"Recurrentemente me da vueltas por la cabeza la pregunta sobre cómo hacía mi abuelo para dar de comer todos los días a 16 personas. Se sentaban a la mesa 12 hijos, 2 nietos -entre los que estaba yo- y 2 chicos más".


Eso me contaba hace unos días Enrique por teléfono, a la par que me recordaba su residencia, hace muchos años, en cercanías de mi casa en la ex calle Victoria.


Dulces épocas aquellas, un pasado de confraternidad, de amor y de encanto que hacía casi normal cobijar a tantos en un hogar, sin ser un potentado.


Mi abuelo materno, un humilde ferroviario que en sus comienzos a los 14 años atendía la caldera de la máquina que iba a Cañada Honda y otros pueblos del sur precordillerano, sentaba a la mesa con mi abuela a 6 hijos.


Otro tanto mis abuelos paternos, en su Carpintería de leyenda, donde el sol del verano levantaba a los muchachos a las 6 de la mañana a construir un futuro de sembradíos y esperanzas con el brazo hacedor del arado y la semilla magnánima.

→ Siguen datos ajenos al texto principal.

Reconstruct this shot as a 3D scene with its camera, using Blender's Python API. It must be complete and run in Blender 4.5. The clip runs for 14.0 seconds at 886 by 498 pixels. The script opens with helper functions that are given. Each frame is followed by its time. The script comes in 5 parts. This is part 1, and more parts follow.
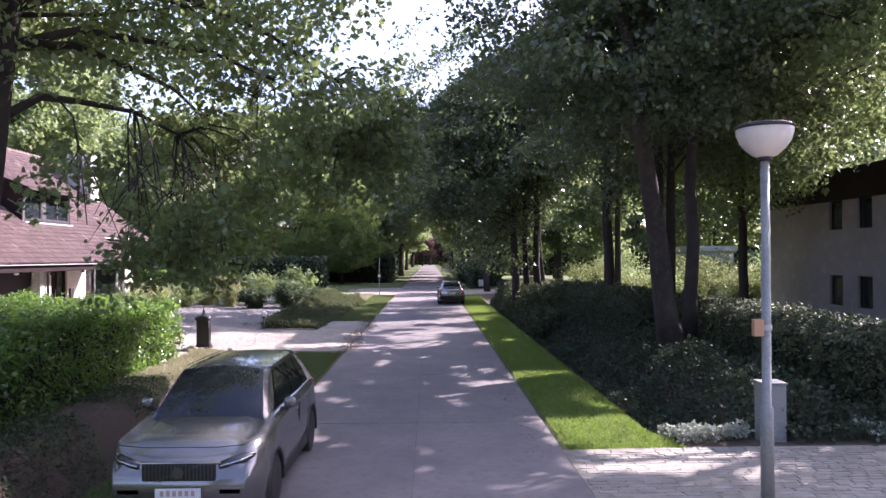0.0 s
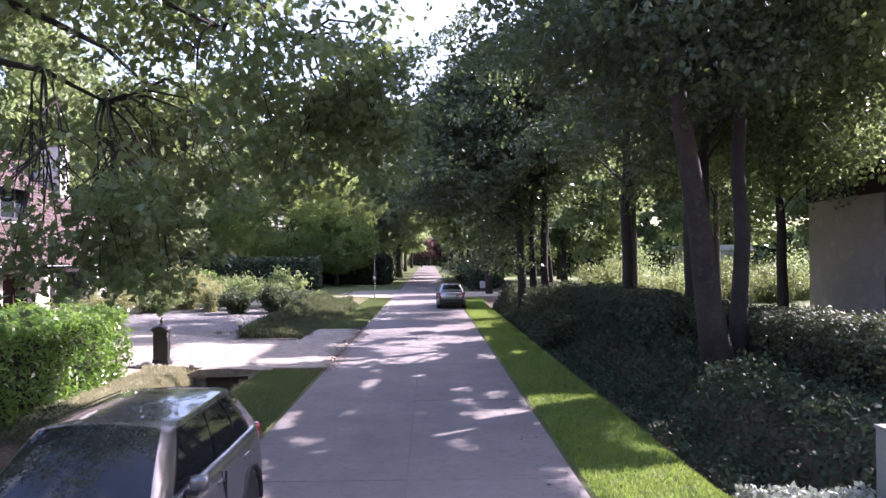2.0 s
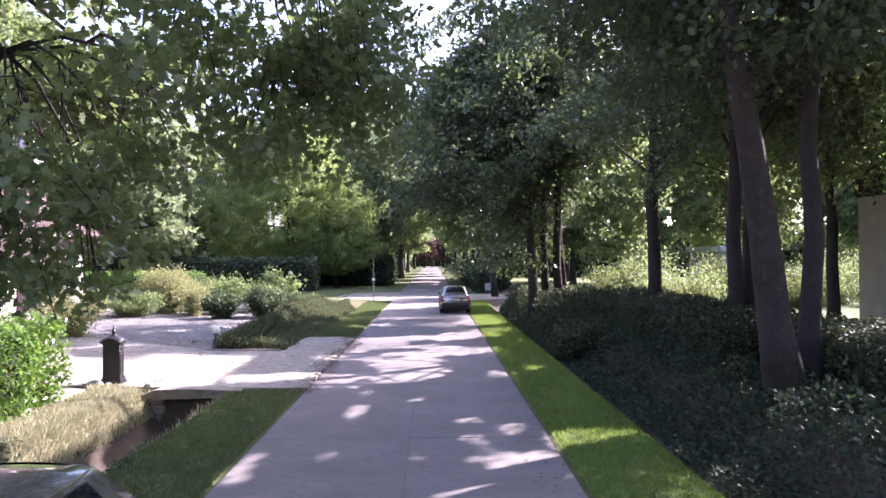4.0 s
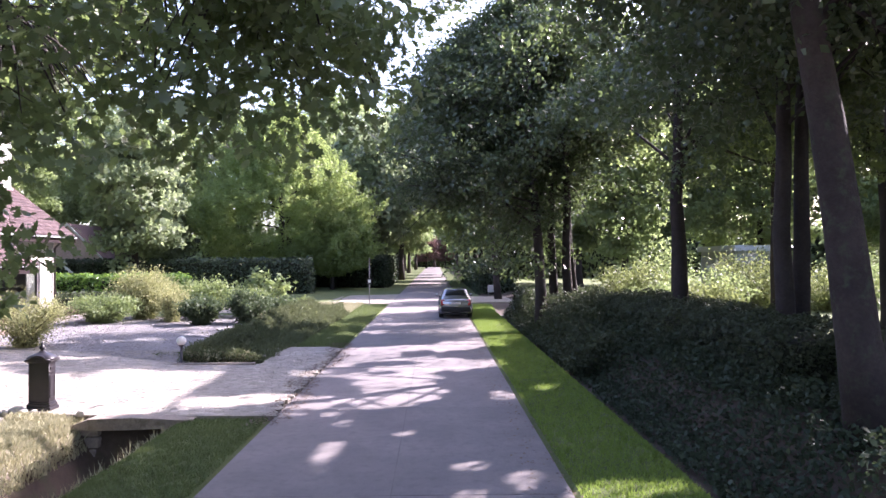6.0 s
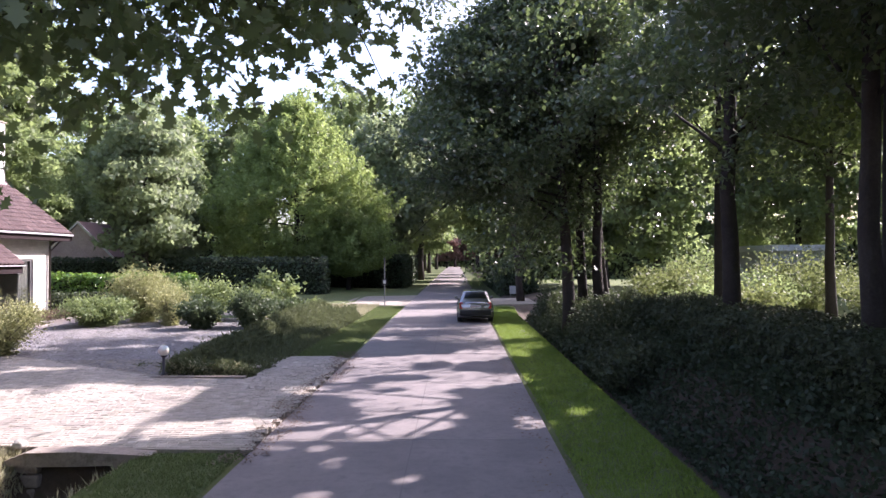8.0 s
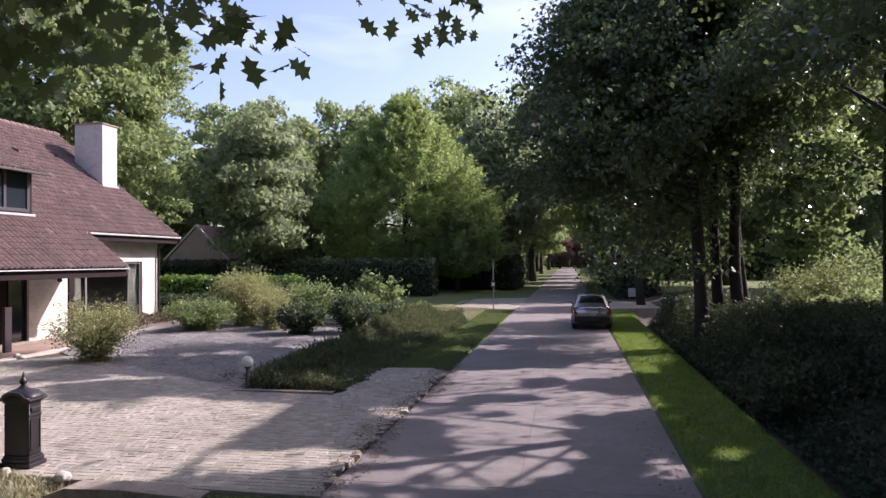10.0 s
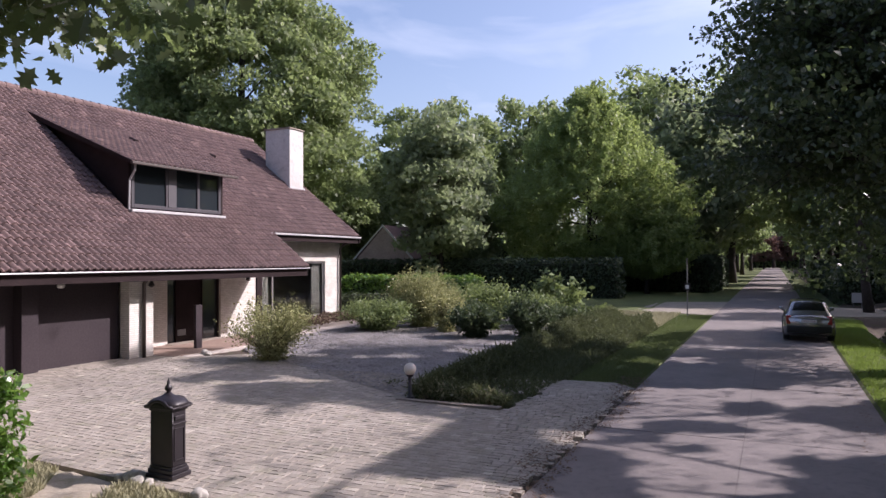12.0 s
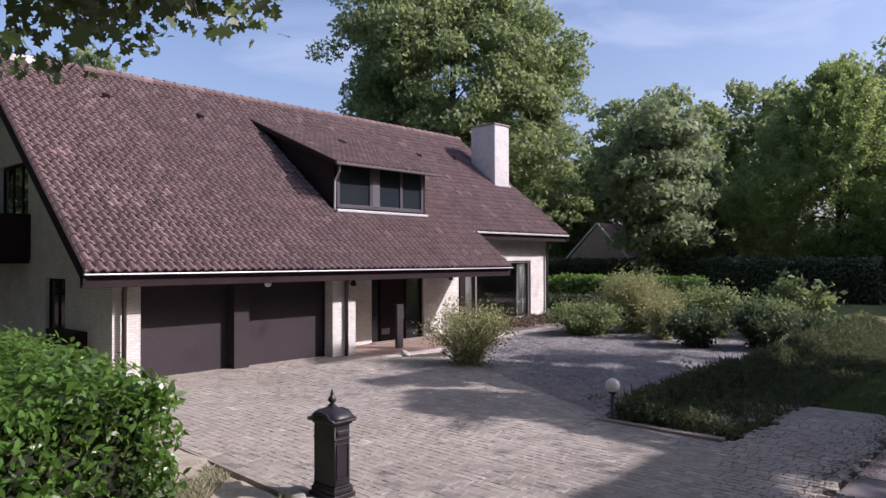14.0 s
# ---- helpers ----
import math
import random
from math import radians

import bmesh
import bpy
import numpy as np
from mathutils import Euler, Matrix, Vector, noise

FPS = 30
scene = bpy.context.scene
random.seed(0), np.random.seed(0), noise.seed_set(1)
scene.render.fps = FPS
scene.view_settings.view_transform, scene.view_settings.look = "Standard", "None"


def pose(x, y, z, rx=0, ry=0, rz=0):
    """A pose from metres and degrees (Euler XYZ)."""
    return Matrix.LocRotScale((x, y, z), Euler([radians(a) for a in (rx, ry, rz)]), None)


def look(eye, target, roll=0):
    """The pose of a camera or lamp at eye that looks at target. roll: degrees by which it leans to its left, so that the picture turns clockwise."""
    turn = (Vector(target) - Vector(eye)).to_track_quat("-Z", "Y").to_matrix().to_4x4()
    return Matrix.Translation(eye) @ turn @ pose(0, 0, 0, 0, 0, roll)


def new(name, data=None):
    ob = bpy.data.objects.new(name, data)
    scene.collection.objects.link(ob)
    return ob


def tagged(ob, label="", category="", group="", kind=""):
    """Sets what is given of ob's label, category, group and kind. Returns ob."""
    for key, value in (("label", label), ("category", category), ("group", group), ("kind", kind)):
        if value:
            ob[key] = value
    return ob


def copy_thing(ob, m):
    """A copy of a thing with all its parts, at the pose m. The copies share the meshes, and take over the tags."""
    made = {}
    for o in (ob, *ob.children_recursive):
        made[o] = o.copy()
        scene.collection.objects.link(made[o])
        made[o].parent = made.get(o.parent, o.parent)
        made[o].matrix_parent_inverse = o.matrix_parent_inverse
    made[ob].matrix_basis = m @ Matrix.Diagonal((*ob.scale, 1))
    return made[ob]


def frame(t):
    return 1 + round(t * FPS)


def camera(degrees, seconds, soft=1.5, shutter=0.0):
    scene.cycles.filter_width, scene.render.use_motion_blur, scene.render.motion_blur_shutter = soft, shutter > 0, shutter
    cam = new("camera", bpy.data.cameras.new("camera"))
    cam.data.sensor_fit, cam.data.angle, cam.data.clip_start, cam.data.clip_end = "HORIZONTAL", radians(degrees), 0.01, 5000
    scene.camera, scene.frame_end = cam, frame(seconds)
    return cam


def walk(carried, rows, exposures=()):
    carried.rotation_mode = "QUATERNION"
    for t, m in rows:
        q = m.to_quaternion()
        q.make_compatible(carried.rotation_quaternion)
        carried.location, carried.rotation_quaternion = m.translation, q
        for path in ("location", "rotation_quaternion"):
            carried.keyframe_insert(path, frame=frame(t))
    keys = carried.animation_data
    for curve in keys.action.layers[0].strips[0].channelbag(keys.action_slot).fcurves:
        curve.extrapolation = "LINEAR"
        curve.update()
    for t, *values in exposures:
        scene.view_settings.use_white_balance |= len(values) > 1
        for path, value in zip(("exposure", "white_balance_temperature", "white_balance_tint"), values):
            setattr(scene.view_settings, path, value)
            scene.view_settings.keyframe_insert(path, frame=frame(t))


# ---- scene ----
cam = camera(63.9, 14.0)
EXPOSURES = ((0.0, 1.78, 6000, 32), (2.5, 2.15, 5950, 33), (4.2, 2.28, 5950, 33), (7.2, 2.02, 5980, 30), (9.3, 1.12, 6230, 27), (12.5, 0.5, 6080, 25.5), (14.0, 0.36, 5960, 25.5))
PATH = [
    (0, (-0.220, 1.058, 3.131), (-0.1782, 3.2571, 3.1559), -0.2),
    (0.5, (-0.196, 1.904, 3.123), (-0.1529, 4.1030, 3.1493), -0.3),
    (1, (-0.185, 2.764, 3.141), (-0.1419, 4.9643, 3.1647), -0.2),
    (1.5, (-0.161, 3.660, 3.103), (-0.1177, 5.8586, 3.1295), -0.3),
    (2, (-0.129, 4.574, 3.092), (-0.0858, 6.7738, 3.1196), -0.4),
    (2.5, (-0.141, 5.401, 3.090), (-0.0979, 7.6010, 3.1174), -0.3),
    (3, (-0.133, 6.213, 3.080), (-0.0913, 8.4128, 3.1086), -0.1),
    (3.5, (-0.101, 6.995, 3.075), (-0.0627, 9.1949, 3.1042), -0.2),
    (4, (-0.066, 7.766, 3.075), (-0.0330, 9.9660, 3.1053), -0.2),
    (6.5, (0.197, 11.391, 3.079), (0.2200, 13.5905, 3.1108), -0.3),
    (7, (0.253, 12.057, 3.064), (0.2662, 14.2571, 3.0954), -0.2),
    (9.5, (0.283, 15.213, 3.124), (0.0209, 17.3965, 3.1548), -0.4),
    (10, (0.251, 15.825, 3.105), (-0.1331, 17.9905, 3.1394), -0.4),
    (10.5, (0.198, 16.419, 3.121), (-0.3124, 18.5581, 3.1548), -0.3),
    (11, (0.119, 16.986, 3.138), (-0.5346, 19.0861, 3.1713), -0.3),
    (11.5, (0.090, 17.326, 3.132), (-0.6952, 19.3820, 3.1669), -0.3),
    (12, (0.042, 17.677, 3.131), (-0.8866, 19.6713, 3.1669), -0.3),
    (12.5, (-0.025, 18.076, 3.142), (-1.0945, 19.9991, 3.1757), -0.4),
    (13, (-0.153, 18.515, 3.145), (-1.3618, 20.3522, 3.1790), -0.3),
    (13.5, (-0.307, 18.932, 3.149), (-1.6478, 20.6756, 3.1834), -0.4),
    (14, (-0.464, 19.351, 3.143), (-1.9459, 20.9759, 3.1790), -0.2),
]
walk(cam, [(t, look(eye, target, roll)) for t, eye, target, roll in PATH], EXPOSURES)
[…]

Aquellas mesas forjaron las familias e instauraron la épica de la solidaridad y el sacrificio. Lejos estamos de un tiempo que fue mejor desde lo íntimo y lo más entrañable: el cultivo de los sentimientos fraternales.


Veo desde la dificultad de la distancia, aunque también desde la nobleza de lo que se me ha inculcado, que aquellas mesas eran enormes barcas donde se depositaba cotidianamente, como peces colectados por las redes del amor más puro, lo mucho o poco que se tenía para ser felices con humildes pretensiones. Generalmente, inmigrantes derramados por el horror de la guerra vinieron a ayudarnos a diseñar este país.

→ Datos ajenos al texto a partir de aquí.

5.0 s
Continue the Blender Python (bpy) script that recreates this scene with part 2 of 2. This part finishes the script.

La felicidad no es una aventura perfecta; es un cuento que se relata y paladea todos los días, aunque muchas veces haya poco por contar o en algún momento tengamos encima alguna pena. A veces, se contenta con simples minutos de dicha, por los cuales el alma respira en paz. Como la vida es un calidoscopio de diferentes colores y sensaciones, he aprendido a recostarme en los mejores momentos para ser feliz. Las enormes y generosas mesas donde se compartía (y en muchos casos hoy se comparte) lo que se tiene o se disimula con dignidad lo que se carece, siguen siendo barcazas de sol y sueños para repartir el pan y el vino. Hacia aquel pasado fragante es útil o imprescindible ir de cuando en cuando. No sólo en aquellas esporádicas aventuras misteriosas de los sueños, sino desde la fortaleza de los buenos recuerdos. Gracias, Enrique, por la evocación que tuviste la amabilidad de arrimar a mi corazón.